Ferromagnetism and Borromean Binding in Three-Fermion Clusters

A three-particle spin-$\frac{1}{2}$ fermion problem with on-site repulsion and nearest-neighbor attraction is solved on the two-dimensional square lattice by discretizing a Schrödinger equation in momentum space. Energies of bound complexes (trions) and their binding conditions are obtained. For total spin $S=1/2$, a wide region of trion instability toward decaying into a stable singlet pair plus a free fermion is identified. The instability is attributed to the formation of a wave function node upon addition of the third fermion. In the $S=3/2$ sector, trions are found to form in the absence of bound pairs indicating Borromean binding. In the strong coupling limit the system transitions from an $S=1/2$ ground state to a ferromagnetic $S=3/2$ ground state in agreement with the Nagaoka theorem for a four-site plaquette.

Figure 1

Total spin $S=3/2$. (a) Six basic particle configurations in the strong and medium coupling regimes. (b) A typical six-band spectrum of $S=3/2$ trions for $V=10t$ (solid lines). Also shown are the lowest three free fermion energy $E_{\{111\}}=-6t\cos (P_x/3)-6t\cos (P_y/3)$ (dotted-dashed line), and the lowest energies of one pair plus one free fermion (dashed lines) for the same total $\mathbf{P}$. (c) The same trion spectrum at a larger scale. Only five lowest bands are shown. (d) $\mathbf{P}=(0,0)$ trion energies compared with the lowest $\{2p1\}$ energies. The two middle trion states are double degenerate.

Figure 2

Total spin $S=1/2$. (a) The twelve basic “corner” $S_z=1/2$ configurations of the strong coupling regime. (b) The trion spectrum for $V=U=10t$. (c) $\mathbf{P}=(0,0)$ trion energies vs $V$ for $U=10t$. The first, fifth, and ninth states are double degenerate.

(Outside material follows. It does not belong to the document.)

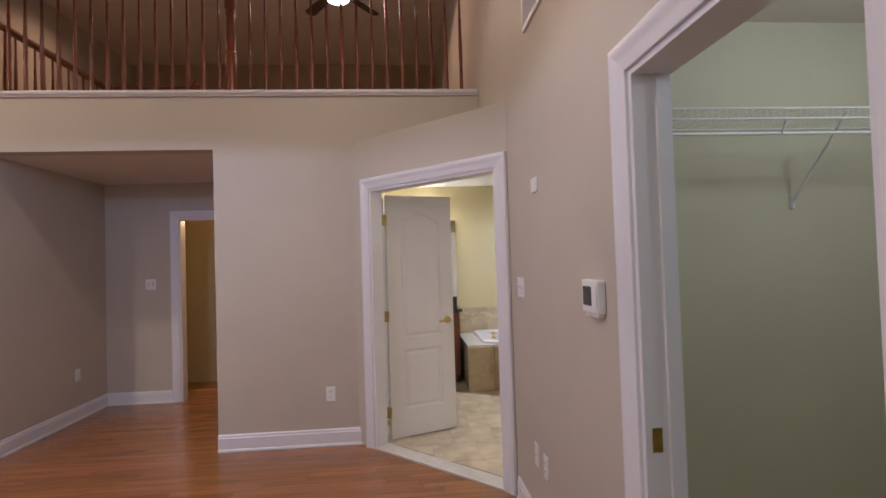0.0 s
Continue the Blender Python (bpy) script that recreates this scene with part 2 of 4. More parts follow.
w = setting("wall_diagonal", bm, PAINT, "diagonal beige wall with the double bathroom door", "wall")
w.matrix_world = DIAG
bm = bmesh.new()
prism(bm, [(-0.183, 4.163), (XR, 3.095), (XR, 4.163)], 2.45, 2.468)
setting("wall_ledge", bm, PAINT, "triangular painted shelf on top of the diagonal wall", "ledge")
setting("wall_east", boxes((XR, 1.005, -2.1, 0.635, 0, 5.2), (XR, 1.005, 1.405, 3.095, 0, 5.2), (XR, 1.005, 0.635, 1.405, 2.012, 5.2), (XR, 1.005, 3.095, 9.1, 2.47, 5.2)), PAINT, "tall beige wall with switches and a closet doorway", "wall")
setting("wall_south", boxes((XL, -0.74, YB - 0.12, YB, 0, 2.6), (-0.86, -0.74, -2.1, YB - 0.12, 0, 2.6), (-0.86, 1.005, -2.22, -2.1, 0, 2.6)), PAINT, "beige wall and entry passage behind the bedroom", "wall")
bm = bmesh.new()
prism(bm, [(YB - 0.12, slope(YB - 0.12)), (4.74, LOFT), (9.1, LOFT), (9.1, LOFT + 0.12), (4.68, LOFT + 0.12), (YB - 0.12, slope(YB - 0.12) + 0.13)], XL, 1.0, Matrix(((0, 0, 1, 0), (1, 0, 0, 0), (0, 1, 0, 0), (0, 0, 0, 1))))
setting("ceiling", bm, CEIL, "sloped off-white ceiling rising towards the loft", "ceiling")
setting("ceiling_passage", boxes((-0.86, 1.0, -2.2, YB - 0.12, 2.31, 2.4)), CEIL, "low flat ceiling of the entry passage", "ceiling")
setting("wall_loft", boxes((XL, 1.0, 9.0, 9.1, 0, 5.2)), LOFT_PAINT, "tan wall at the back of the loft", "wall")
setting("floor_loft", boxes((-3.263, XR, 4.3, 9.0, 2.62, LEDGE), (XL, -3.263, 8.2, 9.0, 2.62, LEDGE)), LOFT_PAINT, "carpeted tan loft floor", "floor")
setting("ceiling_alcove", boxes((-3.062, -1.2, 4.3, 5.9, 2.43, 2.53)), CEIL, "flat ceiling of the alcove", "ceiling")
setting("wall_alcove", boxes((-3.062, -2.28, 5.799, 5.92, 0, 2.43), (-2.28, -1.3, 5.799, 5.92, 2.035, 2.43), (-1.3, -1.18, 4.3, 5.92, 0, 2.43), (-1.4, -1.3, 5.799, 5.92, 0, 2.43)), PAINT, "beige back wall of the alcove with a doorway", "wall")
setting("wall_hall", boxes((-3.0, -2.9, 5.92, 8.2, 0, 2.5), (-1.25, -1.15, 5.92, 8.2, 0, 2.5), (-2.9, -1.25, 8.1, 8.2, 0, 2.5), (-2.9, -2.2, 6.75, 6.87, 0, 2.5), (-1.72, -1.25, 6.75, 6.87, 0, 2.5)), BATH_PAINT, "golden tan hall walls beyond the alcove", "wall")
setting("ceiling_hall", boxes((-3.0, -1.15, 5.92, 8.2, 2.44, 2.5)), CEIL, "hall ceiling", "ceiling")
floor_bed = setting("floor", boxes((XL, -0.2, -2.1, 4.4, -0.1, -0.012), (-0.2, 1.0, -2.1, 4.0, -0.1, -0.012), (-3.263, -1.15, 4.4, 8.2, -0.1, -0.012)), OAK_DARK, "glossy red oak strip floor", "floor")

# white ledge moulding under the loft balustrade
bm = bmesh.new()
prism(bm, [(4.30, 2.862), (4.145, 2.862), (4.140, 2.874), (4.128, 2.878), (4.122, 2.890), (4.122, 2.904), (4.30, 2.904)], -3.29, XR - 0.002, Matrix(((0, 0, 1, 0), (1, 0, 0, 0), (0, 1, 0, 0), (0, 0, 0, 1))))
setting("trim_ledge", bm, WHITE, "white moulded cap on the loft edge", "trim")
setting("trim_ledge_stair", boxes((-3.29, -3.25, 4.302, 8.2, 2.862, 2.904)), WHITE, "white moulded cap above the stairs", "trim")


def baseboard(name, length, m, height=0.135):
    """Stepped board: x along the wall, y out from the wall."""
    bm = bmesh.new()
    prism(bm, [(0, 0), (0.024, 0), (0.024, 0.012), (0.016, 0.022), (0.016, height - 0.03), (0.011, height - 0.022), (0.011, height - 0.010), (0.004, height), (0, height)], 0, length, Matrix(((0, 0, 1, 0), (1, 0, 0, 0), (0, 1, 0, 0), (0, 0, 0, 1))))
    ob = setting(name, bm, WHITE, "white stepped baseboard along the wall", "baseboard")
    ob.matrix_world = m
    return ob


baseboard("baseboard_west", 4.40, pose(XL, 4.37, 0, 0, 0, -90))
baseboard("baseboard_front", 1.19, pose(-0.11, YF, 0, 0, 0, 180))
baseboard("baseboard_alcove_end", 0.183, pose(-3.062, YF, 0, 0, 0, 180))
baseboard("baseboard_alcove_side", 1.66, pose(-3.062, 5.799, 0, 0, 0, -90))
baseboard("baseboard_alcove_back", 0.72, pose(-2.36, 5.799, 0, 0, 0, 180))
baseboard("baseboard_east", 1.56, pose(XR, 1.495, 0, 0, 0, 90))
baseboard("baseboard_passage", 2.5, pose(XR, -2.0, 0, 0, 0, 90))
baseboard("baseboard_south", 3.62, pose(XL, YB, 0))
baseboard("baseboard_stub", 1.9, pose(-0.74, -0.05, 0, 0, 0, -90))


def door_frame(name, width, height, m, depth, label, both=True):
    """Jamb and stepped casing round an opening: x along the wall, y through it."""
    ob = thing(name, m, label, "door frame", kind="structure")
    prof = ((0.0, 0.0), (0.0, 0.010), (0.006, 0.0125), (0.030, 0.0145), (0.046, 0.0165), (0.056, 0.021), (0.066, 0.0245), (0.078, 0.0245), (0.085, 0.021), (0.088, 0.016), (0.088, 0.0))
    for side in ((0,) if not both else (0, 1)):
        for piece in ("left", "right", "head"):
            bm = bmesh.new()
            ends = []
            for end in (0, 1):
                row = []
                for a, t in prof:
                    y = -t if side == 0 else depth + t
                    if piece == "head":
                        row.append(bm.verts.new((-a if end == 0 else width + a, y, height + a)))
                    else:
                        row.append(bm.verts.new((-a if piece == "left" else width + a, y, 0 if end == 0 else height + a)))
                ends.append(row)
            for k in range(len(prof) - 1):
                bm.faces.new((ends[0][k], ends[0][k + 1], ends[1][k + 1], ends[1][k]))
            for row in ends:
                bm.faces.new(row)
            part("casing", bm, WHITE, ob, smooth=True)
    for r in ((-0.001, 0.02, 0, depth, 0, height), (width - 0.02, width + 0.001, 0, depth, 0, height), (0.02, width - 0.02, 0, depth, height - 0.02, height + 0.001)):
        part("jamb", boxes(r), WHITE, ob)
    return ob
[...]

For $\frac{10}{9}<V<3.425$ singlet $s$ pairs are stable, whereas trions are unstable.

Figure 3

Main panel: the Nagaoka boundary line for $\mathbf{P}=(0,0)$. The solid line is Eq. (5). Inset: the difference between the lowest $S=1/2$ energy and the lowest $S=3/2$ energy as a function of $V$ for $U=30t$. The zero crossing at $V/t=11.285$ indicates a change in the ground state spin from $S=1/2$ to $S=3/2$.

Figure 4

Phase boundaries of two-fermion states [for $\mathbf{K}=(0,0)$] and three-fermion states [for $\mathbf{P}=(0,0)$] in the two-dimensional $UV$ model. Bound pairs and trions form above the respective lines. The singlet pair line is $V_s$ from Eq. (2). The triplet pair line is $V_p$ from Eq. (3). The $S=3/2$ line is $V=4.05t$ (independent of $U$). The Nagaoka line is a fragment of Fig. 3.